Le gouvernement suédois de gauche a annoncé samedi un accord avec l'opposition de centre droit, évitant ainsi des élections législatives anticipées et confinant l'extrême droite aux marges du système politique.

«Le gouvernement n'organisera pas d'élections anticipées» en mars contrairement à ce qu'il avait annoncé au début du mois, a déclaré au cours d'une conférence de presse le premier ministre social-démocrate Stefan Löfven.

Avec le mouvement des Verts, son allié gouvernemental, et les quatre partis de l'Alliance (centre droit), le parti social-démocrate a trouvé un modus vivendi, dit «accord de décembre», qui «permet à un gouvernement minoritaire de gouverner», a-t-il précisé.

Début décembre, le gouvernement avait annoncé des élections anticipées pour le 22 mars.
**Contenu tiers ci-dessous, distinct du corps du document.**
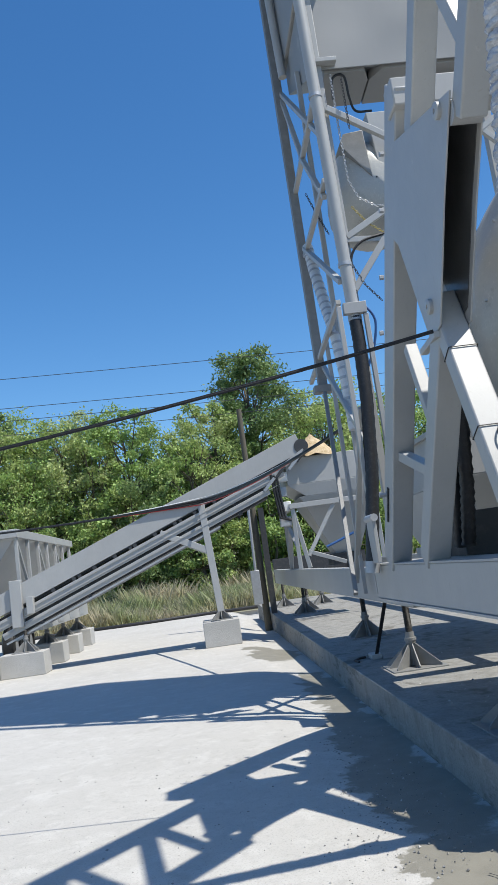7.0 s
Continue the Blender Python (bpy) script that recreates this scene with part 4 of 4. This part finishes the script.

Elles auraient été les premières en Suède depuis 1958.

M. Löfven cherchait à dénouer la crise politique provoquée par l'extrême droite, qui veut changer de politique d'immigration, la jugeant trop généreuse.

Les démocrates de Suède (SD, extrême droite) avaient rejeté le budget du gouvernement et voté en faveur de celui de l'opposition, poussant le premier ministre à de nouveau appeler les électeurs aux urnes. Ils ne devront finalement pas revoter.

Collaboration entre six partis 

L'accord trouvé pose les bases d'une collaboration entre six partis prétendant à des fonctions gouvernementales: les sociaux-démocrates et les Verts d'une part, et le centre droit, soudé au sein de l'Alliance (conservateurs, centre agrarien, libéraux et chrétiens-démocrates), d'autre part, sur trois dossiers, à savoir les retraites, l'énergie et la défense.

Valide jusqu'en 2022, il implique que tout gouvernement minoritaire pourra faire adopter son budget avec le soutien passif de l'opposition.

«C'est une victoire pour la Suède», s'est réjouie la représentante du parti conservateur [modérés], le plus grand de l'opposition, Anne Kinberg Batra.

C'est aussi un pas vers plus de consensus, signe distinctif de la politique et de la société suédoise, que la récente percée de l'extrême droite (12,9 % des suffrages) avait mise à mal.

«La Suède est fière de sa tradition consistant à régler les questions difficiles au-delà des blocs, une tradition que tous les pays n'ont pas», a rappelé le premier ministre, manifestement soulagé.

«Cet accord est une illustration de ce qu'on fait habituellement en politique suédoise: on trouve des solutions à long terme», a expliqué à l'AFP la politologue Camilla Sandström, enseignante à l'Université d'Umeå (nord).

Extrême droite marginalisée 

Il exclut de facto l'extrême droite qui se trouve marginalisée au Parlement, bien qu'elle compte chez les électeurs.

«L'idée fondamentale, c'est de ne pas permettre aux démocrates de Suède d'avoir de l'influence», poursuit Mme Sandström.

Afin de marquer leur mécontentement face à la nouvelle situation, les SD ont annoncé qu'ils allaient déposer une motion de défiance. Elle ne devrait très probablement recueillir que les voix de leurs 49 députés.

«Nous n'avons aucune confiance en Löfven en tant que premier ministre», a indiqué à la télévision publique SVT le président par intérim des démocrates de Suède, Mattias Karlsson.

Pour un commentateur de la radio publique SR, Fredrik Furtenbach, «leur pouvoir va diminuer, ils ne pourront plus [...] être à l'origine d'une crise gouvernementale. Avec cet accord, ils perdent de l'influence».

Les questions d'immigration et d'intégration sont exclues de l'accord.

«C'est un peu surprenant. Il est urgent que ces questions soient discutées», estime Mme Sandström.

Les partis concernés ont toutefois indiqué qu'ils envisageaient de coopérer sur ces sujets. Ils évitent de cette manière de transformer les législatives en «référendum sur l'immigration» comme le souhaitait l'extrême droite.

Le gouvernement proposera en avril une loi de finances rectificative. Jusque là, il sera tenu de gouverner avec le budget de l'opposition de centre droit adopté le 3 décembre.